**** INFORMATION SHOWN

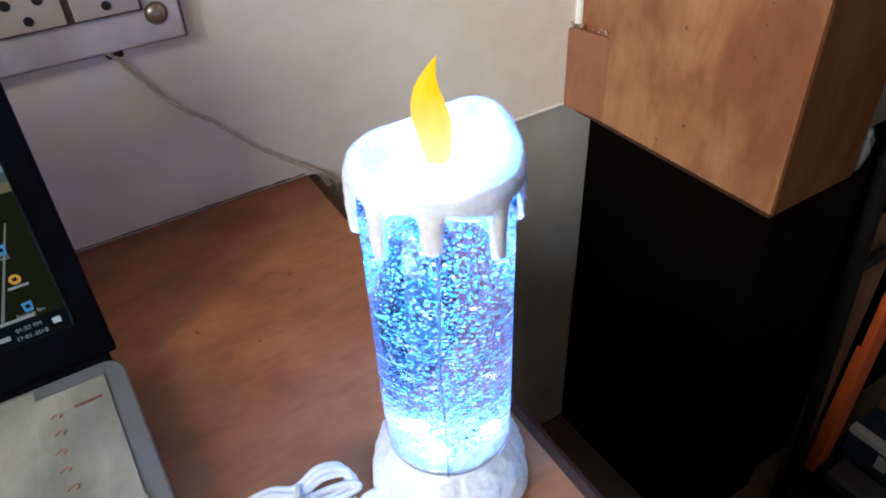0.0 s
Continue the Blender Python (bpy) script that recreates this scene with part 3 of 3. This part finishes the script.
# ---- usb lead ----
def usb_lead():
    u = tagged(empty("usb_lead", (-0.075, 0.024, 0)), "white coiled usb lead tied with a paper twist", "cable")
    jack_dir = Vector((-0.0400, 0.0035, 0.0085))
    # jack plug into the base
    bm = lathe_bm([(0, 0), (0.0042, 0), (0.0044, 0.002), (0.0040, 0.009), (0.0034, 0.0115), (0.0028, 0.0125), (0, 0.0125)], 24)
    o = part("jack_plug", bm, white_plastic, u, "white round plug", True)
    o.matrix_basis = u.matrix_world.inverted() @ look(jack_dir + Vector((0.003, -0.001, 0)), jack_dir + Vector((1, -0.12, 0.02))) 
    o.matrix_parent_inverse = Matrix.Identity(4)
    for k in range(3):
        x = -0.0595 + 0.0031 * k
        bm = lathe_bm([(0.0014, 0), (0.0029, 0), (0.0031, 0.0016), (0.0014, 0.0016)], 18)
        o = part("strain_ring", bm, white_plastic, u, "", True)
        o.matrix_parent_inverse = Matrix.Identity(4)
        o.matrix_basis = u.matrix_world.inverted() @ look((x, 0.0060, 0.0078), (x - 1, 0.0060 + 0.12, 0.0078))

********

**PROBLEM STATEMENT**
All of the data above should be transcribed verbatim, with pictures omitted.

**CORRECT OUTPUT**
0.0 s
Continue the Blender Python (bpy) script that recreates this scene with part 3 of 3. This part finishes the script.
# ---- usb lead ----
def usb_lead():
    u = tagged(empty("usb_lead", (-0.075, 0.024, 0)), "white coiled usb lead tied with a paper twist", "cable")
    jack_dir = Vector((-0.0400, 0.0035, 0.0085))
    # jack plug into the base
    bm = lathe_bm([(0, 0), (0.0042, 0), (0.0044, 0.002), (0.0040, 0.009), (0.0034, 0.0115), (0.0028, 0.0125), (0, 0.0125)], 24)
    o = part("jack_plug", bm, white_plastic, u, "white round plug", True)
    o.matrix_basis = u.matrix_world.inverted() @ look(jack_dir + Vector((0.003, -0.001, 0)), jack_dir + Vector((1, -0.12, 0.02))) 
    o.matrix_parent_inverse = Matrix.Identity(4)
    for k in range(3):
        x = -0.0595 + 0.0031 * k
        bm = lathe_bm([(0.0014, 0), (0.0029, 0), (0.0031, 0.0016), (0.0014, 0.0016)], 18)
        o = part("strain_ring", bm, white_plastic, u, "", True)
        o.matrix_parent_inverse = Matrix.Identity(4)
        o.matrix_basis = u.matrix_world.inverted() @ look((x, 0.0060, 0.0078), (x - 1, 0.0060 + 0.12, 0.0078))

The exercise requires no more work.